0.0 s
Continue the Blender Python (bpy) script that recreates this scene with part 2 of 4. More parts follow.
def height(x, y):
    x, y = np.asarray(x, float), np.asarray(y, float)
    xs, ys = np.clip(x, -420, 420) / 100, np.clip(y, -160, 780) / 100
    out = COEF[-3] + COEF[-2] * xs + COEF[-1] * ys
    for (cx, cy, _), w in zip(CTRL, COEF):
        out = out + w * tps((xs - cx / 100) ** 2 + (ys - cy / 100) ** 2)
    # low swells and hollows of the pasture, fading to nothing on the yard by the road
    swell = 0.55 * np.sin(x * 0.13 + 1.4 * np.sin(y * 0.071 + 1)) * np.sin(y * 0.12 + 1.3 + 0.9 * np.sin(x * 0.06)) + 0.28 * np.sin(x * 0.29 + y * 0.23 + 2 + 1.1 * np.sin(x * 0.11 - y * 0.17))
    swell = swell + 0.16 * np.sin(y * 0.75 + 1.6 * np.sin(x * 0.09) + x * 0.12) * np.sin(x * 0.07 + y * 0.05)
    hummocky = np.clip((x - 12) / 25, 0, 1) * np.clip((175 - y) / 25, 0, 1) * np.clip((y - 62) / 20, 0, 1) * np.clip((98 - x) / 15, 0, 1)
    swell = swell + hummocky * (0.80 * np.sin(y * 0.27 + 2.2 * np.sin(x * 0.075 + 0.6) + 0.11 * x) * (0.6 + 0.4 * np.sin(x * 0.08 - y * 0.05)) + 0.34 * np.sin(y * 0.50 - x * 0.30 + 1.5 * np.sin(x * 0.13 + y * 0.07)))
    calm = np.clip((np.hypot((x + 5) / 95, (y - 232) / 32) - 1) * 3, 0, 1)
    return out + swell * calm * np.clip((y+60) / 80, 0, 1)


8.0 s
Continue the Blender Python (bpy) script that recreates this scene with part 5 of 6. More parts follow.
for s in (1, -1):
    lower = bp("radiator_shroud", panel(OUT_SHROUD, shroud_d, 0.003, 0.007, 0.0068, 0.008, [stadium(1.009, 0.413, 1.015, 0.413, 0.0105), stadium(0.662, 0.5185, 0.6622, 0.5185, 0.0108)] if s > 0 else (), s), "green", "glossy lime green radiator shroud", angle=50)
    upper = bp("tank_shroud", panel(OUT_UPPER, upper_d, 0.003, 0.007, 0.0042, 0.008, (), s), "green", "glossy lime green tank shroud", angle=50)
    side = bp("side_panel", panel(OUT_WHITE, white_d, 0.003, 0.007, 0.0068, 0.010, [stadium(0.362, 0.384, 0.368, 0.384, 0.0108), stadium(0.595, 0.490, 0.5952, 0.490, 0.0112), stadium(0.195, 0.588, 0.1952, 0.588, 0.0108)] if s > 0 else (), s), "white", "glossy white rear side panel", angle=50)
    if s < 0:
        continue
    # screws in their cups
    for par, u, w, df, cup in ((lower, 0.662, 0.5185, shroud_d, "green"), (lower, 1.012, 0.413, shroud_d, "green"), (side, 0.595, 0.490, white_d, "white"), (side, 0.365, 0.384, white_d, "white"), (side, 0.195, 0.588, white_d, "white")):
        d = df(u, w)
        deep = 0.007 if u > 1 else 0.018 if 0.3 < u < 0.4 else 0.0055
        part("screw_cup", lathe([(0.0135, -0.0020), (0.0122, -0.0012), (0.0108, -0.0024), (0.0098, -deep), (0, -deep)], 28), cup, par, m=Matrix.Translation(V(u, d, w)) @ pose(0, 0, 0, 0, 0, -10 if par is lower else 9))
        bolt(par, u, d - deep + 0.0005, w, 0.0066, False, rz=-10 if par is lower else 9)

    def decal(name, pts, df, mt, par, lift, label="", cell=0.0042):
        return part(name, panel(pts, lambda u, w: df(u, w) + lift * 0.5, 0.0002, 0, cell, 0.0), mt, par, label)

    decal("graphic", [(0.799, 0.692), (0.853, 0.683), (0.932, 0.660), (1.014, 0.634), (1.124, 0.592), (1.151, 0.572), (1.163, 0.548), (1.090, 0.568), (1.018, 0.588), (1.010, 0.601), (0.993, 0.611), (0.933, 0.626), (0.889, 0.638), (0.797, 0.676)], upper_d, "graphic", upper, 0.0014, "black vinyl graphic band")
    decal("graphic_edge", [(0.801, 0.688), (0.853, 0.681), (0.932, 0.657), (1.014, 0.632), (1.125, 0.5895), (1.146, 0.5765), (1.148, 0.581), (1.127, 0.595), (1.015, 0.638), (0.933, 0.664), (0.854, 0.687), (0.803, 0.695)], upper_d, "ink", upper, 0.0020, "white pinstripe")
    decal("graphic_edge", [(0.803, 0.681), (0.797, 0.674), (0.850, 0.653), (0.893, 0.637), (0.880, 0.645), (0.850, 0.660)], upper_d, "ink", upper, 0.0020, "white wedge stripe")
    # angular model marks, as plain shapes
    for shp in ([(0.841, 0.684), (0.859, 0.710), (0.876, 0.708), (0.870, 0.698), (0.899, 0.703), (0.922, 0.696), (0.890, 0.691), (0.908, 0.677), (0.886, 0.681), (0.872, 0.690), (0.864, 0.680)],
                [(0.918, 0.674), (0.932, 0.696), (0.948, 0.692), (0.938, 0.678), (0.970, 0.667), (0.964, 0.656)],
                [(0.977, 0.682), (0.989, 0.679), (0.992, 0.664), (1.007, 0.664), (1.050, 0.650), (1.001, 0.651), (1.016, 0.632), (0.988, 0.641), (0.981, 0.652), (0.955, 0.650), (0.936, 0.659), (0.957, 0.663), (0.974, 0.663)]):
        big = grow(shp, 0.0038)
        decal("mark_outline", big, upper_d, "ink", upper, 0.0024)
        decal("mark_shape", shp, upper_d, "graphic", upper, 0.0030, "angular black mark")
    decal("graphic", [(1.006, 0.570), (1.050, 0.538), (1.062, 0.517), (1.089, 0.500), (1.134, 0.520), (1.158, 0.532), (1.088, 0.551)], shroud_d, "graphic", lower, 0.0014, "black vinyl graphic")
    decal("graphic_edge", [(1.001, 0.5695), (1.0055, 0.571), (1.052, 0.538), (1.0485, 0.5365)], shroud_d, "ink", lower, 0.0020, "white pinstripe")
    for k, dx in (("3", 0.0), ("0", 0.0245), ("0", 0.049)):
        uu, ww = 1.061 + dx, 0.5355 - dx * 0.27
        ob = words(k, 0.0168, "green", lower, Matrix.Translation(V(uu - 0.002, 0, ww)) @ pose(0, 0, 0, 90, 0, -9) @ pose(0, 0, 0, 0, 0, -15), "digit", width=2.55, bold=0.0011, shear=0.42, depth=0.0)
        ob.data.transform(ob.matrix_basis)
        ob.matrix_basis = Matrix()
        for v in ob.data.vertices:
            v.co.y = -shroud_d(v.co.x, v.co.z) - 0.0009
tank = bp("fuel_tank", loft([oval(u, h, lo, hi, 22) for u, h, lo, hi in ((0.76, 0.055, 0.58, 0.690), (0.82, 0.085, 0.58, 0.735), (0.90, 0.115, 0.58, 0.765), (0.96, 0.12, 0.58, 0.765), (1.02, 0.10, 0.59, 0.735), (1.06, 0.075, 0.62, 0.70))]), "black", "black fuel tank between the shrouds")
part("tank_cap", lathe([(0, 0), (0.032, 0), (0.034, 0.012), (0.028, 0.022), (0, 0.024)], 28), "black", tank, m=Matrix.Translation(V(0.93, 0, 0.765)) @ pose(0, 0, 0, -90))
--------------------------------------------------
Requirement: Identify all lines where the word "part" shows up. Copy them.

Written solution:
Continue the Blender Python (bpy) script that recreates this scene with part 2 of 4. More parts follow.
Continue the Blender Python (bpy) script that recreates this scene with part 5 of 6. More parts follow.
        part("screw_cup", lathe([(0.0135, -0.0020), (0.0122, -0.0012), (0.0108, -0.0024), (0.0098, -deep), (0, -deep)], 28), cup, par, m=Matrix.Translation(V(u, d, w)) @ pose(0, 0, 0, 0, 0, -10 if par is lower else 9))
        return part(name, panel(pts, lambda u, w: df(u, w) + lift * 0.5, 0.0002, 0, cell, 0.0), mt, par, label)
part("tank_cap", lathe([(0, 0), (0.032, 0), (0.034, 0.012), (0.028, 0.022), (0, 0.024)], 28), "black", tank, m=Matrix.Translation(V(0.93, 0, 0.765)) @ pose(0, 0, 0, -90))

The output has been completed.